Attorney A is retained by Insurance Company to represent Defendant M in an automobile negligence lawsuit under its policy with Defendant M which provides him with liability coverage. Attorney A makes an appearance in the lawsuit on behalf of Defendant M, files responsive pleadings and discovery, and otherwise actively defends Defendant M.

Insurance Company also provides underinsured motorist coverage for Plaintiff. Insurance Company tenders its liability coverage limits to Plaintiff pursuant to G.S. §20-279.21(b)(4) and waives all subrogation rights against Defendant M. In addition, Plaintiff agrees to execute a covenant not to enforce judgment against Defendant M. The lawsuit initiated by Plaintiff against Defendant M will continue so that Plaintiff can recover UIM proceeds from Insurance Company.

After tender of Insurance Company's liability limits, can Attorney A remain in the case as attorney for Insurance Company and protect Insurance Company's interests under its UIM coverage in the lawsuit, with Defendant M's consent, since Defendant M has no personal exposure?

Opinion #1:

Yes. Rule 5.1(b). RPC 154, also involving an automobile negligence case, addressed the question of whether a lawyer may represent both the defendant, under an insurance company's liability policy with the defendant, and the same insurance company under its UIM policy with the plaintiff. The opinion noted that the provisions of G.S. §20-279.21(b)(4) give certain subrogation or assignment rights to an UIM insurer against the owner, operator or maintainer of an underinsured vehicle. Therefore, RPC 154 held that an attorney representing both parties would have a disqualifying conflict of interest because the subrogation or assignment rights of the insurance company would cause the interests of the defendant and the insurance company under its UIM policy to be materially different and adverse. See also, RPC 110.

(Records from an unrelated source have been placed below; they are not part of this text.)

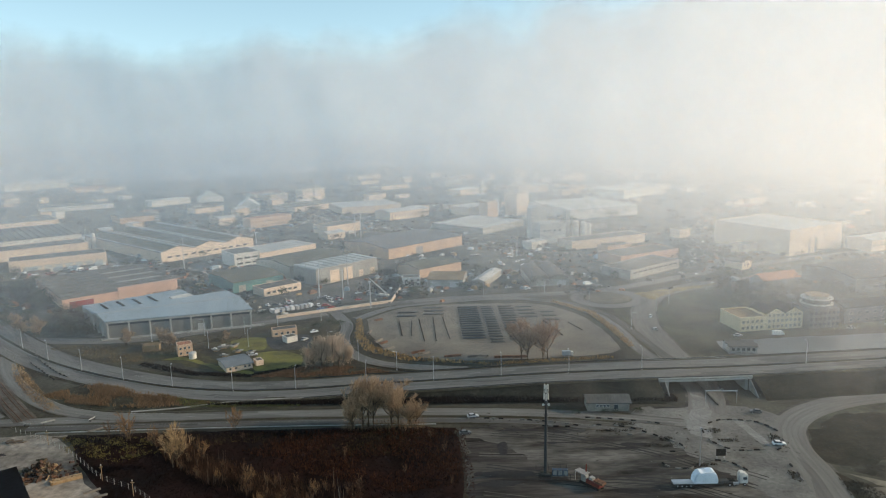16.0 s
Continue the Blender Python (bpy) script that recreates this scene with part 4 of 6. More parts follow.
BAND = ((-104, 300), (-96, 304), (-84, 288), (-66, 276), (-46, 266), (-22, 262), (-22, 250), (-50, 253), (-72, 264), (-92, 282))
scatter("thicket", BAND, 5200, (1.0, 3.8), material("russet_thicket", (0.06, 0.034, 0.023), vary=0.3, scale=0.2, island=0.4), "feathery thicket of thin russet stems in the scrub", 50, lean=0.3, width=0.13, clump=0.2, blades=2)
# brighter copy of the thicket colour paints its sunlit tops
scatter("thicket_tips", BAND, 2600, (1.6, 3.6), material("sunlit_thicket", (0.11, 0.064, 0.038), vary=0.3, scale=0.2, island=0.4), "paler tawny stems for the sunlit feathery tops of the thicket", 48, lean=0.25, width=0.09, clump=0.2, blades=2)
scatter("thicket_stems", BAND, 130, (4.0, 7.5), material("pale_stems", (0.2, 0.15, 0.11), vary=0.2, scale=0.2, island=0.3), "thin pale upright stems in the scrub", 49, lean=0.05, width=0.2, clump=0.33, blades=1)
SCRUB = ((-136, 303), (-60, 304.5), (0, 303.5), (6, 300), (8, 270), (8, 244), (22, 236), (60, 218), (100, 207), (102, 199), (40, 200), (-40, 216), (-80, 239), (-112, 272))
scatter("scrub_stems", SCRUB, 15000, (0.2, 0.7), M_TWIGDARK, "tangled dead weeds covering the field, near black for its shade", 51, width=0.2)
scatter("scrub_tawny", ((-66, 303), (0, 303.5), (6, 300), (8, 262), (-12, 258), (-44, 272), (-70, 290)), 3400, (0.4, 1.2), material("red_brown_stems", (0.062, 0.026, 0.015), vary=0.3, scale=0.2, island=0.5), "patches of red-brown dead stems in the field", 52, clump=0.16, width=0.25)
scatter("clump_brush", ((-35, 302), (-35, 308), (-4, 309), (-4, 302)), 330, (1.0, 4.5), material("brush_twigs", (0.26, 0.165, 0.1), vary=0.3, scale=0.3, island=0.4), "bare tawny brush round the foot of the poplars", 66, lean=0.16, width=0.1, blades=2)
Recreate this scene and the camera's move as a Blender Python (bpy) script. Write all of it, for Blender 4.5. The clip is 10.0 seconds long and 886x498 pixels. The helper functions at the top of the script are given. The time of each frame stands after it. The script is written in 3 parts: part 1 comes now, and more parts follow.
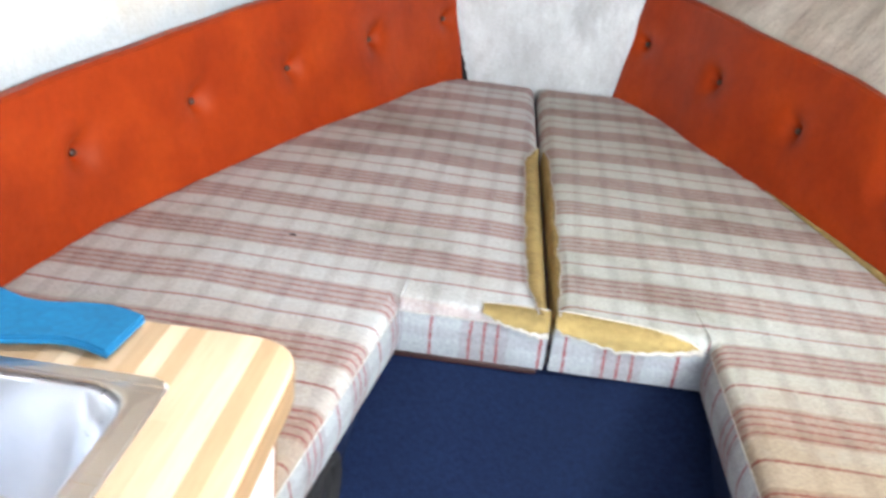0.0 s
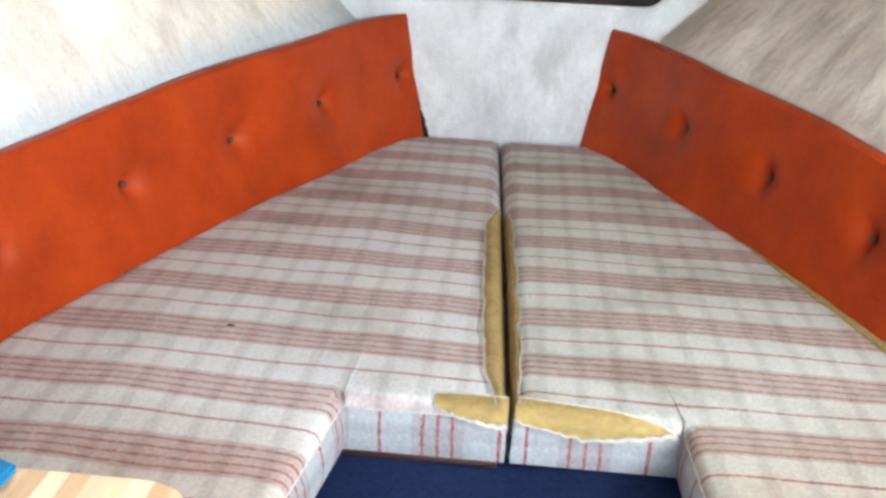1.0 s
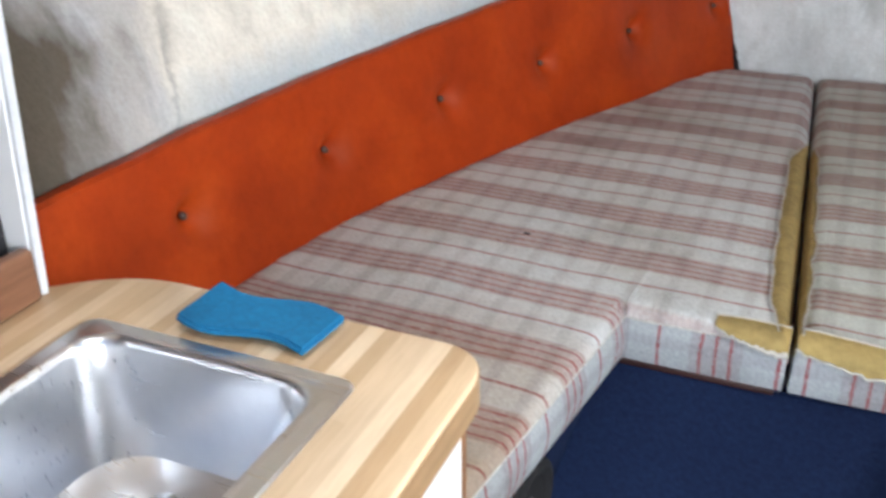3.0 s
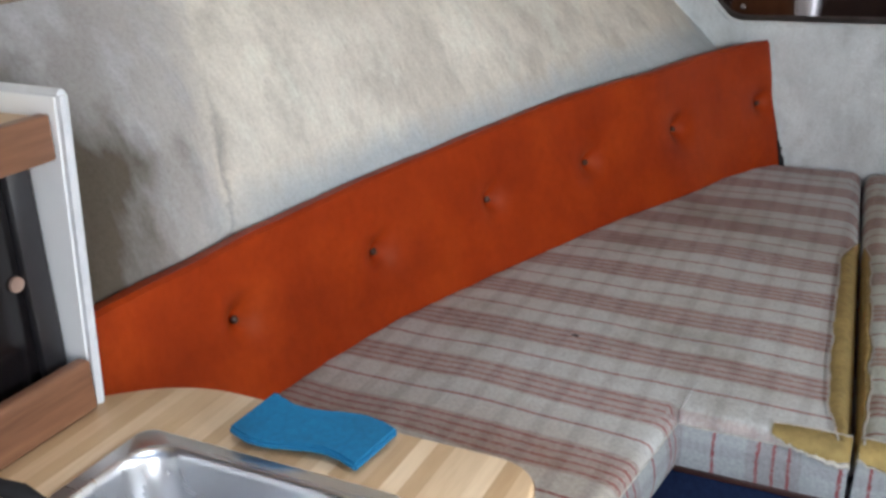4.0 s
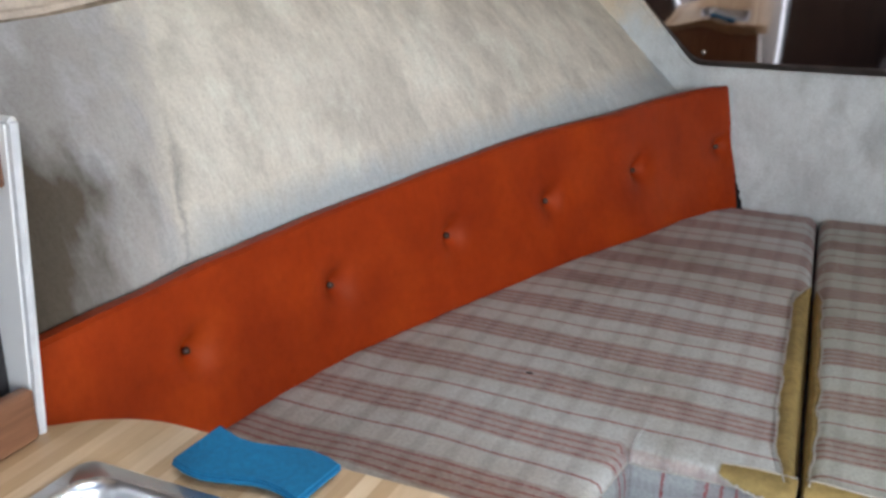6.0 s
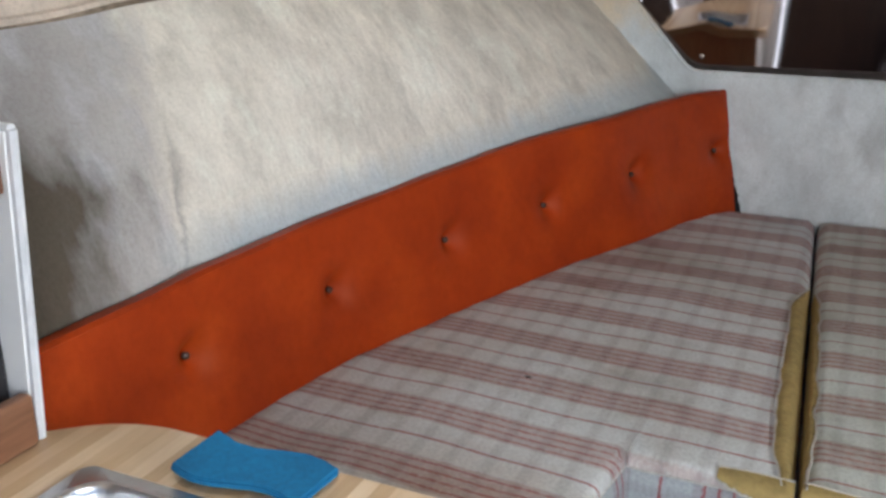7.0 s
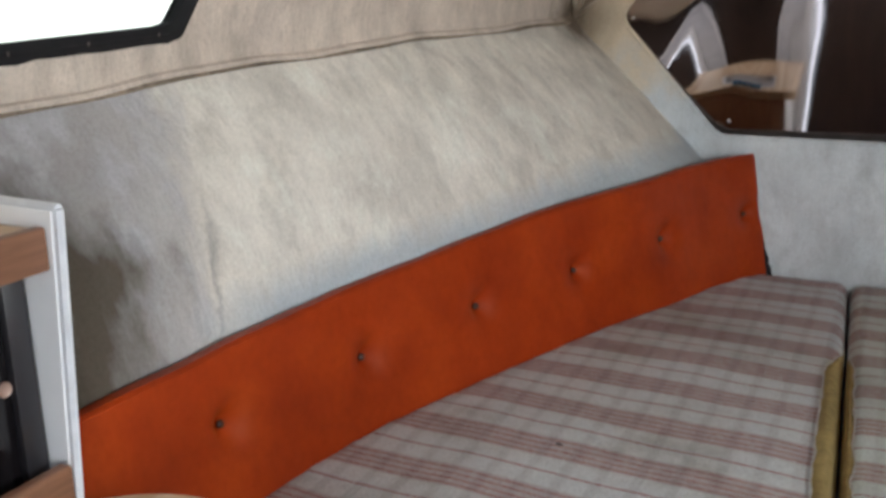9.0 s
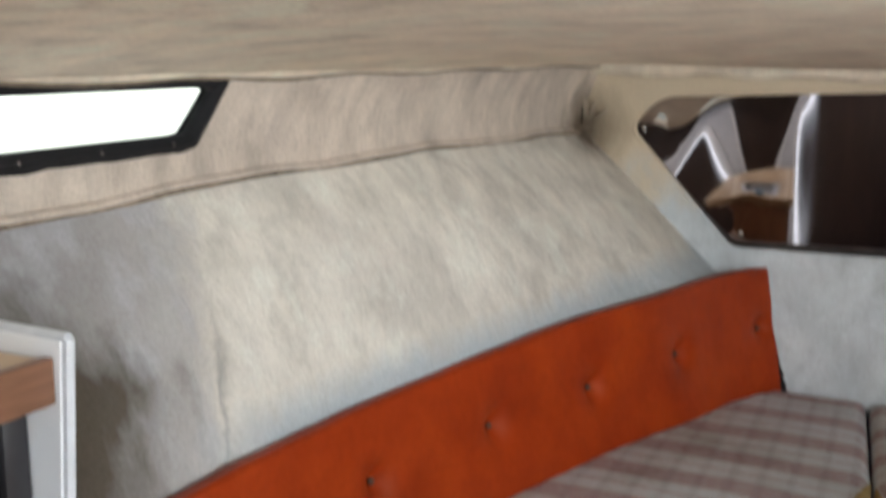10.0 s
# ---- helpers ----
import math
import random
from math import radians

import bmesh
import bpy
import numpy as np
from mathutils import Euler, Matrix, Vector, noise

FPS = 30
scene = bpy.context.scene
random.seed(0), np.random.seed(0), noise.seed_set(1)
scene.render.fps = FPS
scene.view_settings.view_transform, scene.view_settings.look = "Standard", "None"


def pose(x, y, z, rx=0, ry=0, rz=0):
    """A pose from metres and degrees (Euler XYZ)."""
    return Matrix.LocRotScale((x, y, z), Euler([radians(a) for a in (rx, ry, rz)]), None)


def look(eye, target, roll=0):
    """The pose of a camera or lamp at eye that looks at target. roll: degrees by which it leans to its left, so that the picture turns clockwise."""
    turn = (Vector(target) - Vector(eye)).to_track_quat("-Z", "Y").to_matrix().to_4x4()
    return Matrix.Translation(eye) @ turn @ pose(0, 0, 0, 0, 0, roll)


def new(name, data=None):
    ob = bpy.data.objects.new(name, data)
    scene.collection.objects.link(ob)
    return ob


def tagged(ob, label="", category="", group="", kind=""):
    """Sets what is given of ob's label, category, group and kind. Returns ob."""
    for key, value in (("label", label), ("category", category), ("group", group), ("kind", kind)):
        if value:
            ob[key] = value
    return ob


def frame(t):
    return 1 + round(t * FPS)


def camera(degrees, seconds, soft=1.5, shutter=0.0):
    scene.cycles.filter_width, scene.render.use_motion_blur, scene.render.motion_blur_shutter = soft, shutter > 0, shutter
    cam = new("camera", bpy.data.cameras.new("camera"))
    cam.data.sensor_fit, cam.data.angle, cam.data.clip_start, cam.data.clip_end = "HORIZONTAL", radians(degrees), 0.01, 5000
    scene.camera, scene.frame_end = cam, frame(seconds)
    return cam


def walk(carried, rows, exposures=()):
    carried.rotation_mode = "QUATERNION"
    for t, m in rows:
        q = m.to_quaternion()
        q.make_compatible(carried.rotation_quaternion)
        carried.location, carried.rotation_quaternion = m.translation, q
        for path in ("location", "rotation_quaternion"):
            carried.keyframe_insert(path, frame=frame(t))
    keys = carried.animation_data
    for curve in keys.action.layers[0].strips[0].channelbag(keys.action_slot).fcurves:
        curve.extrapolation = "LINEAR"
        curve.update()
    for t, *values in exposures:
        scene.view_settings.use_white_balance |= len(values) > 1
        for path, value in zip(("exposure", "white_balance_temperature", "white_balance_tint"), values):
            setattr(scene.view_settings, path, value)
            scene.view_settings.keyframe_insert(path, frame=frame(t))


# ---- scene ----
cam = camera(50.4, 10.0, soft=3.0, shutter=0.5)
PATH = [
    (0, (-0.023, -0.088, 1.204), (-0.16, 1.718, 0.355), 5.6),
    (0.2, (0.009, -0.063, 1.217), (-0.129, 1.732, 0.347), 5.6),
    (0.5, (0.028, 0.004, 1.22), (-0.115, 1.812, 0.378), 3.4),
    (0.8, (0.056, 0.033, 1.222), (-0.101, 1.865, 0.435), 2.5),
    (1, (0.038, 0.053, 1.222), (-0.098, 1.893, 0.449), 2.5),
    (1.2, (0.034, 0.05, 1.232), (-0.075, 1.895, 0.467), 2.3),
    (1.5, (0.047, 0.055, 1.228), (-0.068, 1.893, 0.449), 1.6),
    (1.7, (0.050, 0.036, 1.214), (-0.196, 1.843, 0.396), 0.5),
    (2, (0.051, 0.006, 1.184), (-0.401, 1.784, 0.389), -2.1),
    (2.2, (0.053, -0.002, 1.214), (-0.475, 1.728, 0.359), -0.8),
    (2.5, (0.067, -0.013, 1.215), (-0.529, 1.677, 0.326), -0.3),
    (2.7, (0.062, -0.023, 1.211), (-0.583, 1.634, 0.295), -0.4),
    (3.8, (0.061, -0.036, 1.259), (-0.774, 1.613, 0.495), -1.7),
    (4, (0.046, -0.029, 1.247), (-0.778, 1.64, 0.515), -1.8),
    (4.5, (0.059, -0.036, 1.251), (-0.83, 1.607, 0.537), -1.4),
    (5, (0.071, -0.029, 1.255), (-0.739, 1.667, 0.571), -0.8),
    (5.5, (0.067, -0.025, 1.251), (-0.707, 1.692, 0.58), 0.2),
    (7, (0.074, -0.028, 1.255), (-0.704, 1.694, 0.597), 0.0),
    (7.5, (0.075, -0.031, 1.256), (-0.7, 1.694, 0.604), 0.2),
    (8, (0.067, -0.034, 1.257), (-0.746, 1.674, 0.608), -0.5),
    (8.2, (0.068, -0.033, 1.267), (-0.765, 1.691, 0.689), -0.4),
    (8.5, (0.068, -0.032, 1.293), (-0.786, 1.709, 0.801), 0.1),
    (8.7, (0.083, -0.023, 1.284), (-0.75, 1.727, 0.791), -0.2),
    (9, (0.083, -0.043, 1.276), (-0.77, 1.685, 0.739), -0.9),
    (9.3, (0.037, -0.015, 1.282), (-0.799, 1.703, 0.691), -0.3),
    (9.5, (0.067, -0.035, 1.285), (-0.792, 1.675, 0.703), -1.0),
    (9.7, (0.054, -0.012, 1.3), (-0.801, 1.721, 0.784), -0.9),
    (10, (0.01, -0.003, 1.305), (-0.841, 1.774, 0.959), 0.3),
]
walk(cam, [(t, look(eye, target, roll)) for t, eye, target, roll in PATH],
     [(0, 1.33, 6150, 10), (1.5, 1.24, 6150, 10), (2.2, 1.12, 6150, 10), (2.7, 0.95, 6150, 10), (3.8, 0.21, 6150, 10), (8.0, 0.17, 6200, 10), (8.6, 0.06, 6230, 10), (9.4, 0.02, 6250, 10), (10.0, 0.14, 6330, 9)])
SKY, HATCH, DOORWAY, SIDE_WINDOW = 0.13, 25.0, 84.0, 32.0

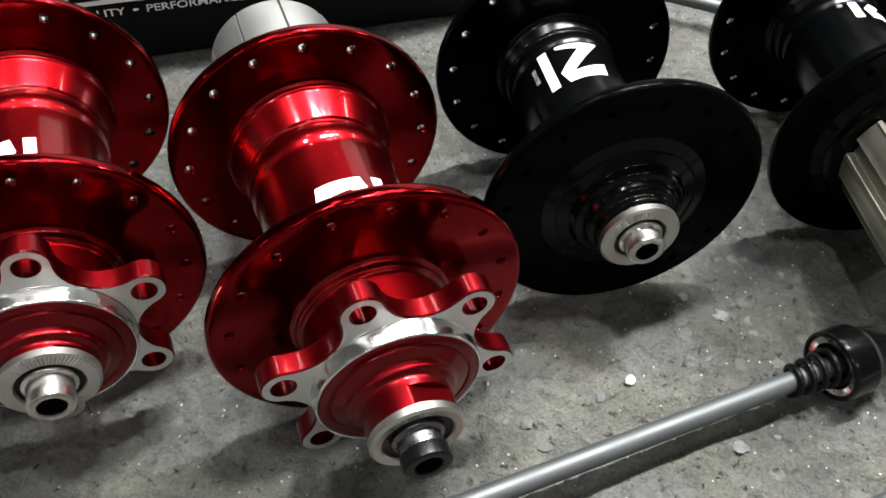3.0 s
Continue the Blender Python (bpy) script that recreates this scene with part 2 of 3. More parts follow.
def flange(a0, a1, radius, inner, phase, z=R_HUB, holes=16, rim=0.14, hole_at=2.88, hr=0.118):
    """A spoke flange from a0 to a1 with round holes right through it."""
    bm = bmesh.new()
    r1, r2, step, n = hole_at - 0.24, hole_at + 0.22, 2 * math.pi / holes, 16
    k0 = math.tan(math.pi / 8)
    around = [phase + step * (k + 0.5 + d / 2) for k in range(holes) for d in (-1, -k0, 0, k0)]
    seg = len(around)
    rims = fillet([(a0, r2), (a0, radius), (a1, radius), (a1, r2)], rim, 5)
    for prof in (rims, [(a0, inner), (a0, r1)], [(a1, inner), (a1, r1)]):
        rows = [[bm.verts.new((r * math.cos(t), a, z + r * math.sin(t))) for t in around] for a, r in prof]
        for u, v in zip(rows, rows[1:]):
            for i in range(seg):
                j = (i + 1) % seg
                bm.faces.new((u[i], u[j], v[j], v[i]))

    def at(r, t, a):
        return bm.verts.new((r * math.cos(t), a, z + r * math.sin(t)))

    for k in range(holes):
        t0 = phase + step * (k + 0.5)
        loops = []
        for a, sign in ((a0, 1), (a1, -1)):
            outer, edge, wall = [], [], []
            for i in range(n):
                s = 2 * math.pi * i / n
                cx, cy = math.cos(s), math.sin(s)
                m = max(abs(cx), abs(cy))
                dr, dt = cx / m, cy / m
                outer.append(at(hole_at + (dr * (r2 - hole_at) if dr > 0 else dr * (hole_at - r1)), t0 + dt * step / 2, a))
                edge.append(at(hole_at + cx * (hr + 0.022), t0 + cy * (hr + 0.022) / hole_at, a))
                wall.append(at(hole_at + cx * hr, t0 + cy * hr / hole_at, a + sign * 0.03))
            for i in range(n):
                j = (i + 1) % n
                bm.faces.new((outer[i], outer[j], edge[j], edge[i]))
                bm.faces.new((edge[i], edge[j], wall[j], wall[i]))
            loops.append(wall)
        # the far half of the bore takes the second material, mostly the put-in glint
        middle = [at(hole_at + hr * math.cos(2 * math.pi * i / n), t0 + hr * math.sin(2 * math.pi * i / n) / hole_at, a0 + 0.45 * (a1 - a0)) for i in range(n)]
        for i in range(n):
            j = (i + 1) % n
            bm.faces.new((loops[0][i], loops[0][j], middle[j], middle[i]))
            bm.faces.new((middle[i], middle[j], loops[1][j], loops[1][i])).material_index = 1
    return bm


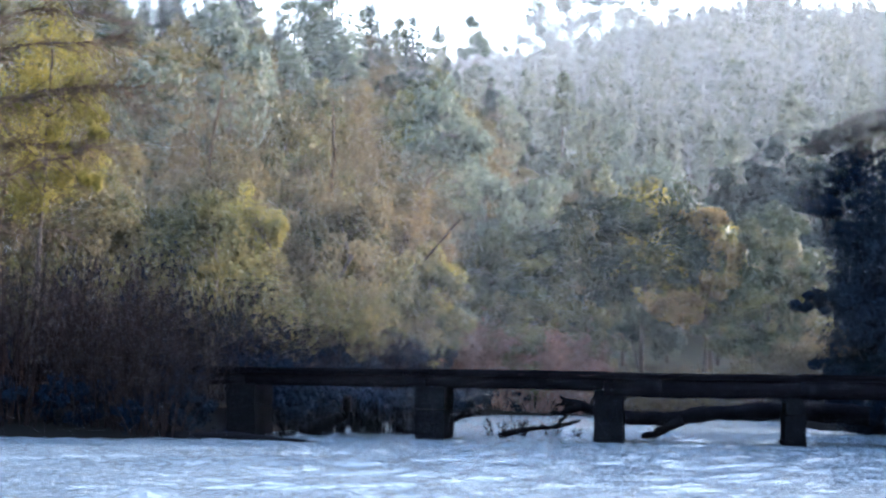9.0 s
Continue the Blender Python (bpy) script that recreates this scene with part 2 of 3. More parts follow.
def sheet(name, xs, ys, zfun, mat):
    gx, gy = np.meshgrid(xs, ys)
    v = np.stack([gx, gy, zfun(gx, gy)], -1).reshape(-1, 3)
    nx, ny = len(xs), len(ys)
    i = (np.arange(ny - 1)[:, None] * nx + np.arange(nx - 1)[None]).reshape(-1)
    return mesh_object(name, v, np.stack([i, i + 1, i + 1 + nx, i + nx], 1), mat, smooth=True)


xs = np.concatenate([[-3000, -1800, -1000, -600, -400, -280], np.arange(-200, -40, 8), np.arange(-40, 40, 1.25), np.arange(40, 201, 8), [280, 400, 600, 1000, 1800, 3000]])
ys = np.concatenate([[-3000, -1500, -600, -200, -60, -20, -8, -2, 0], np.arange(1, 8, 0.5), np.arange(8, 40, 4), np.arange(40, 125, 1.25), np.arange(125, 460, 6), [480, 520, 600, 750, 1000, 1500, 2200, 3200]])
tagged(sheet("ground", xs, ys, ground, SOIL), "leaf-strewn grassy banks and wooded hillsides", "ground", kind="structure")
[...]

In the instant inquiry, Defendant M has no personal liability because Insurance Company has waived its right of subrogation against Defendant M, and Plaintiff has executed a covenant not to enforce judgment against Defendant M. The interests of Defendant M and Insurance Company are not, therefore, adverse, and Attorney A would not be likely to have his ability to represent both parties materially impaired in violation of Rule 5.1(b).

Inquiry #2:

If the answer to Inquiry #1 is affirmative, must a motion be filed and an order entered relieving Attorney A of his duty to defend Defendant M and substituting him as attorney of record for Insurance Company?

Opinion #2:

No opinion is given with regard to whether any changes in the nominal appearance of Attorney A in the lawsuit need to be made, or with regard to the procedural requirements under G.S. §20-279.21(b)(4) for making an appearance in the lawsuit on behalf of Insurance Company as the UIM insurer. However, if Insurance Company elects, pursuant to the provisions of G.S. §20-279.21, to appear in the action in its own name as the UIM insurer and to be released from further liability or obligation to participate in the defense of Defendant M, Attorney A must comply with the requirements of the statute with regard to apprising Defendant M "of the nature of the proceeding and [giving him] the right to select counsel of his own choice to appear in the action on his separate behalf." Attorney M must explain the nature of the proceedings to the extent reasonably necessary to permit Defendant M to make an informed decision with regard to individually retaining another lawyer to represent him or electing not to be represented in the lawsuit. RPC 156.